Problem to solve - Review the lines that follow and copy each one that contains the word "with".

Material -
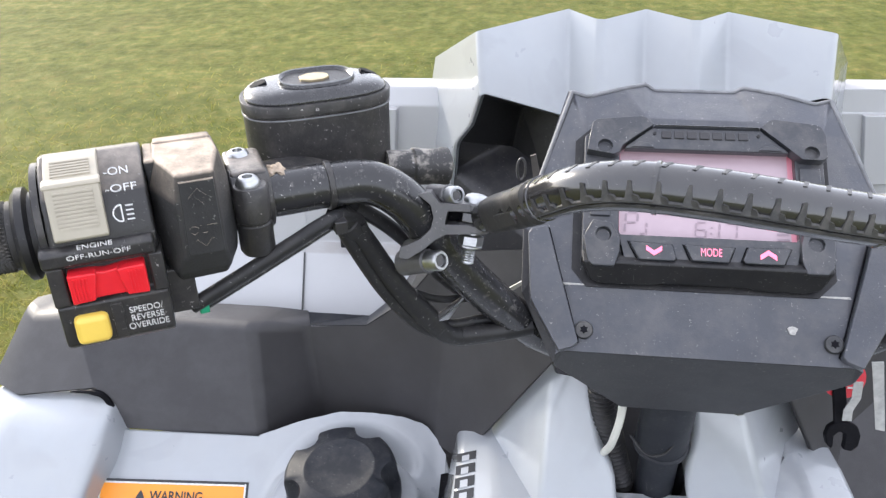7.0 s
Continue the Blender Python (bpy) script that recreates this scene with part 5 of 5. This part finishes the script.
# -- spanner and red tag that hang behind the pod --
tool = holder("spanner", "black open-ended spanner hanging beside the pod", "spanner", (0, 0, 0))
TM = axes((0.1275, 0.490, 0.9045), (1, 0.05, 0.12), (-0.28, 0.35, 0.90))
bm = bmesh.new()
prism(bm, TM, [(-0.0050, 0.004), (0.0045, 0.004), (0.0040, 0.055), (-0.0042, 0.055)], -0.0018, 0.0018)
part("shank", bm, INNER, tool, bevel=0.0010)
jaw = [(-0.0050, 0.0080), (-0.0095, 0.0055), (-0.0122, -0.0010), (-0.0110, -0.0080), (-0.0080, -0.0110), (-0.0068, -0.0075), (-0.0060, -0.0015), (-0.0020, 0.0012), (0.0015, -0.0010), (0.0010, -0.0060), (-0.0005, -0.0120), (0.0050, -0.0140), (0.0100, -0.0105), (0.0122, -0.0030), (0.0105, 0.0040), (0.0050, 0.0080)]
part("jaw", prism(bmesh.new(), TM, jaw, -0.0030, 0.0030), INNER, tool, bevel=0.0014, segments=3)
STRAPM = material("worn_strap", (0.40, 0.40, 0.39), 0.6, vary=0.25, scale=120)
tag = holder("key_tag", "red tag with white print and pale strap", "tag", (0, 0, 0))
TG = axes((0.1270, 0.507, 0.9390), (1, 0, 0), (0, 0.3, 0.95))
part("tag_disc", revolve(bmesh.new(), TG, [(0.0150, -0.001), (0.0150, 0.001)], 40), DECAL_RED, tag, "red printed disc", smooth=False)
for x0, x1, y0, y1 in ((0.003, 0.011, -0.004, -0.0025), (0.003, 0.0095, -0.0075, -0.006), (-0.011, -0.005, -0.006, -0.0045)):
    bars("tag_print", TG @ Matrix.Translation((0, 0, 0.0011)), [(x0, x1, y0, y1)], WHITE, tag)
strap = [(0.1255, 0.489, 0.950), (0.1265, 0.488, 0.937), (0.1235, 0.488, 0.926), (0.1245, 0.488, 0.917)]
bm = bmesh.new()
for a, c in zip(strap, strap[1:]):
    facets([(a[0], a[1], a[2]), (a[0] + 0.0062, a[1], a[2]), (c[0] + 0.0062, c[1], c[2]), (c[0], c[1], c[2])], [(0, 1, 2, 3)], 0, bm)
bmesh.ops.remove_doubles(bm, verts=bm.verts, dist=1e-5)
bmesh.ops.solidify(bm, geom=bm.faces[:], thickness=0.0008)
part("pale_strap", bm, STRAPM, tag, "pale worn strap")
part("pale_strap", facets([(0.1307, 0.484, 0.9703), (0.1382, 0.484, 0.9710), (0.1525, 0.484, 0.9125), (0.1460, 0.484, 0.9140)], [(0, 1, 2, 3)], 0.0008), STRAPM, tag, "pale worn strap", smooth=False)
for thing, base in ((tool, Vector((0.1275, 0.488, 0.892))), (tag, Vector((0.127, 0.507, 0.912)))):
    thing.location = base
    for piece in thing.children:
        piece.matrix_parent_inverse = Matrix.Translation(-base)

Task output -
Continue the Blender Python (bpy) script that recreates this scene with part 5 of 5. This part finishes the script.
tag = holder("key_tag", "red tag with white print and pale strap", "tag", (0, 0, 0))